Pictures within the data are to be left out; everything else must be reproduced exactly.

SUPPLIED INFORMATION start

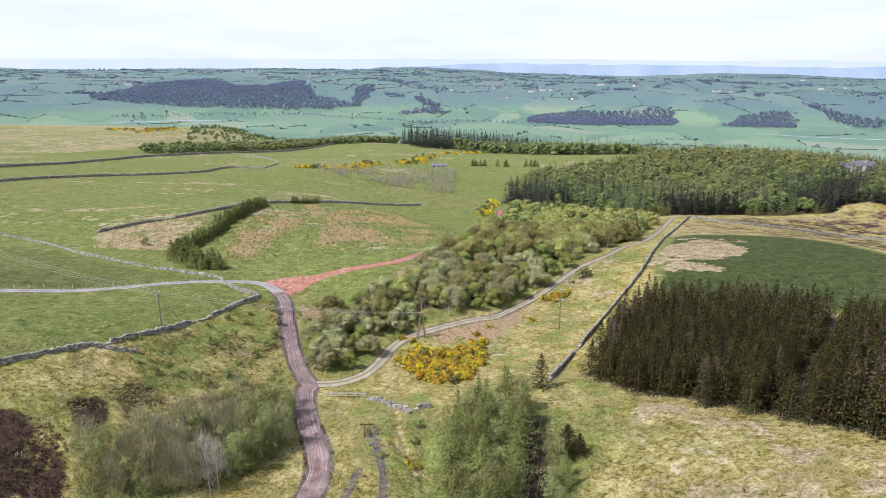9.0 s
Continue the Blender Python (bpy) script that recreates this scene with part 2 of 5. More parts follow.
TAN_R = [(40, 118), (50, 108), (57, 100), (64, 88), (72, 68), (62, 38), (46, 40), (38, 60), (37, 70), (37, 85), (39, 100)]
PASTURE = [(-600, 40), (-110, 88), (-80, 99), (-57.2, 113.5), (-48.7, 121), (-43, 126.5), (-37.8, 135), (-30.1, 149.5), (-21.3, 166), (-18, 173), (-25.7, 182.5), (-24, 195), (-14, 199.5), (-4, 202.5), (10, 210), (21, 217), (42, 251), (63, 301), (80, 347), (100, 397), (140, 425), (175, 520), (270, 600), (430, 700), (430, 960), (-20, 1000), (-150, 1200), (-700, 1300)]
BANK = [(-41, 128), (-30, 148.5), (-18.5, 171), (-14.5, 171), (-12, 150), (-10.5, 138), (-20, 122), (-32, 118)]
BANK_B = [(-36, 118), (-20, 122), (-11, 137), (-10, 128), (-8, 118), (-14, 119), (-24, 109), (-36, 100)]
MOOR = [(146, 276), (156, 272), (177, 263.5), (189, 239.5), (193.5, 226), (192, 196), (190.5, 181), (200.5, 162), (215, 151), (420, 200), (420, 345), (370, 390), (345, 408), (312, 396), (255, 392), (214, 374)]
FIELD_C = [(-28, 188), (-43, 186), (-60, 177), (-87, 166), (-140, 149), (-220, 120), (-220, 240), (-140, 248), (-96, 245), (-74, 224), (-52, 207), (-33, 195)]
MOOR_L = [(-700, 640), (-230, 680), (-170, 760), (-130, 900), (-60, 960), (-320, 1400), (-800, 1400)]
SLOPE = [(45, 125), (60, 150), (90, 190), (120, 235), (150, 283), (190, 345), (180, 345), (140, 285), (105, 240), (80, 210), (55, 182), (38, 165), (30, 150), (36, 130)]
RIVER_A = [(-665.9, 2347.5), (-565.2, 2403.2), (-461.2, 2440.8), (-333.1, 2471.4)]
RIVER_B = [(1184.1, 1782.2), (1268.7, 1687.9), (1462.5, 1580.7), (1717.1, 1510.4)]
BLUFF = [(-801.9, 2622.5), (-754, 2686.3), (-659.7, 3013), (-505.6, 3234.2), (-341.2, 2916.8), (-236.5, 2858.1), (-140.9, 2995), (-95.8, 3089.4), (-33.3, 2677.5), (43.1, 2608), (127.4, 2554.6), (118.3, 2507.4), (-35.2, 2508.6), (-179.8, 2508), (-446.8, 2514.6), (-618.9, 2522.3), (-717.6, 2539.4), (-781.5, 2545.7)]
WOOD_B = [(233.6, 2452), (350, 2514.2), (293.2, 2702.2), (347.2, 2634), (403.7, 2532.7), (423.7, 2473.5), (481.1, 2408)]
WOOD_C = [(91.6, 2603.5), (136.8, 2870.9), (208.5, 2954.4), (166.2, 2676.3), (117, 2544.8)]
WOOD_D = [(631.6, 2159.9), (810, 2042), (1064.2, 2006.5), (1183.5, 2238.7), (1100.9, 2293.3), (994.3, 2296.4), (867.7, 2354.5), (688.6, 2355.7)]
WOOD_E = [(1553.9, 2149.7), (1607, 2127.8), (1609.7, 2038.5), (1627.8, 1945.9), (1719.5, 1809.9), (1689.1, 1774.5), (1568.5, 1868.5), (1540.7, 1943.7), (1555.2, 2023.8), (1538, 2077.8)]
WOOD_F = [(1185.5, 1973.3), (1307, 2107.8), (1414.9, 2107.7), (1508.7, 2083.4), (1384.1, 1884.7)]
TREELINE = [(-673.6, 2389.6), (-327, 2460.1), (31.2, 2446.4), (240.7, 2278.9), (453.3, 2229.3), (586.1, 2161.1)]
WHITE_H = [(869.7, 2653.4), (830.2, 2645.4), (640.8, 3414.9), (781.8, 3481.3), (1500.6, 2433.9), (80.7, 3413.6), (-75.9, 3704.6), (323.6, 2905.3), (1226.1, 2681.5), (1126.3, 2800.7), (321.5, 2472.4), (2228.5, 3048.5), (-757.2, 2954), (-847.5, 3079.8), (-361.8, 3930.8), (-577.9, 3735.5), (695.6, 2834.4), (673.5, 2566.9), (779.7, 2629.4), (900.7, 2484.1)]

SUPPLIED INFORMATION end

OUTPUT FOR THIS EXERCISE
9.0 s
Continue the Blender Python (bpy) script that recreates this scene with part 2 of 5. More parts follow.
TAN_R = [(40, 118), (50, 108), (57, 100), (64, 88), (72, 68), (62, 38), (46, 40), (38, 60), (37, 70), (37, 85), (39, 100)]
PASTURE = [(-600, 40), (-110, 88), (-80, 99), (-57.2, 113.5), (-48.7, 121), (-43, 126.5), (-37.8, 135), (-30.1, 149.5), (-21.3, 166), (-18, 173), (-25.7, 182.5), (-24, 195), (-14, 199.5), (-4, 202.5), (10, 210), (21, 217), (42, 251), (63, 301), (80, 347), (100, 397), (140, 425), (175, 520), (270, 600), (430, 700), (430, 960), (-20, 1000), (-150, 1200), (-700, 1300)]
BANK = [(-41, 128), (-30, 148.5), (-18.5, 171), (-14.5, 171), (-12, 150), (-10.5, 138), (-20, 122), (-32, 118)]
BANK_B = [(-36, 118), (-20, 122), (-11, 137), (-10, 128), (-8, 118), (-14, 119), (-24, 109), (-36, 100)]
MOOR = [(146, 276), (156, 272), (177, 263.5), (189, 239.5), (193.5, 226), (192, 196), (190.5, 181), (200.5, 162), (215, 151), (420, 200), (420, 345), (370, 390), (345, 408), (312, 396), (255, 392), (214, 374)]
FIELD_C = [(-28, 188), (-43, 186), (-60, 177), (-87, 166), (-140, 149), (-220, 120), (-220, 240), (-140, 248), (-96, 245), (-74, 224), (-52, 207), (-33, 195)]
MOOR_L = [(-700, 640), (-230, 680), (-170, 760), (-130, 900), (-60, 960), (-320, 1400), (-800, 1400)]
SLOPE = [(45, 125), (60, 150), (90, 190), (120, 235), (150, 283), (190, 345), (180, 345), (140, 285), (105, 240), (80, 210), (55, 182), (38, 165), (30, 150), (36, 130)]
RIVER_A = [(-665.9, 2347.5), (-565.2, 2403.2), (-461.2, 2440.8), (-333.1, 2471.4)]
RIVER_B = [(1184.1, 1782.2), (1268.7, 1687.9), (1462.5, 1580.7), (1717.1, 1510.4)]
BLUFF = [(-801.9, 2622.5), (-754, 2686.3), (-659.7, 3013), (-505.6, 3234.2), (-341.2, 2916.8), (-236.5, 2858.1), (-140.9, 2995), (-95.8, 3089.4), (-33.3, 2677.5), (43.1, 2608), (127.4, 2554.6), (118.3, 2507.4), (-35.2, 2508.6), (-179.8, 2508), (-446.8, 2514.6), (-618.9, 2522.3), (-717.6, 2539.4), (-781.5, 2545.7)]
WOOD_B = [(233.6, 2452), (350, 2514.2), (293.2, 2702.2), (347.2, 2634), (403.7, 2532.7), (423.7, 2473.5), (481.1, 2408)]
WOOD_C = [(91.6, 2603.5), (136.8, 2870.9), (208.5, 2954.4), (166.2, 2676.3), (117, 2544.8)]
WOOD_D = [(631.6, 2159.9), (810, 2042), (1064.2, 2006.5), (1183.5, 2238.7), (1100.9, 2293.3), (994.3, 2296.4), (867.7, 2354.5), (688.6, 2355.7)]
WOOD_E = [(1553.9, 2149.7), (1607, 2127.8), (1609.7, 2038.5), (1627.8, 1945.9), (1719.5, 1809.9), (1689.1, 1774.5), (1568.5, 1868.5), (1540.7, 1943.7), (1555.2, 2023.8), (1538, 2077.8)]
WOOD_F = [(1185.5, 1973.3), (1307, 2107.8), (1414.9, 2107.7), (1508.7, 2083.4), (1384.1, 1884.7)]
TREELINE = [(-673.6, 2389.6), (-327, 2460.1), (31.2, 2446.4), (240.7, 2278.9), (453.3, 2229.3), (586.1, 2161.1)]
WHITE_H = [(869.7, 2653.4), (830.2, 2645.4), (640.8, 3414.9), (781.8, 3481.3), (1500.6, 2433.9), (80.7, 3413.6), (-75.9, 3704.6), (323.6, 2905.3), (1226.1, 2681.5), (1126.3, 2800.7), (321.5, 2472.4), (2228.5, 3048.5), (-757.2, 2954), (-847.5, 3079.8), (-361.8, 3930.8), (-577.9, 3735.5), (695.6, 2834.4), (673.5, 2566.9), (779.7, 2629.4), (900.7, 2484.1)]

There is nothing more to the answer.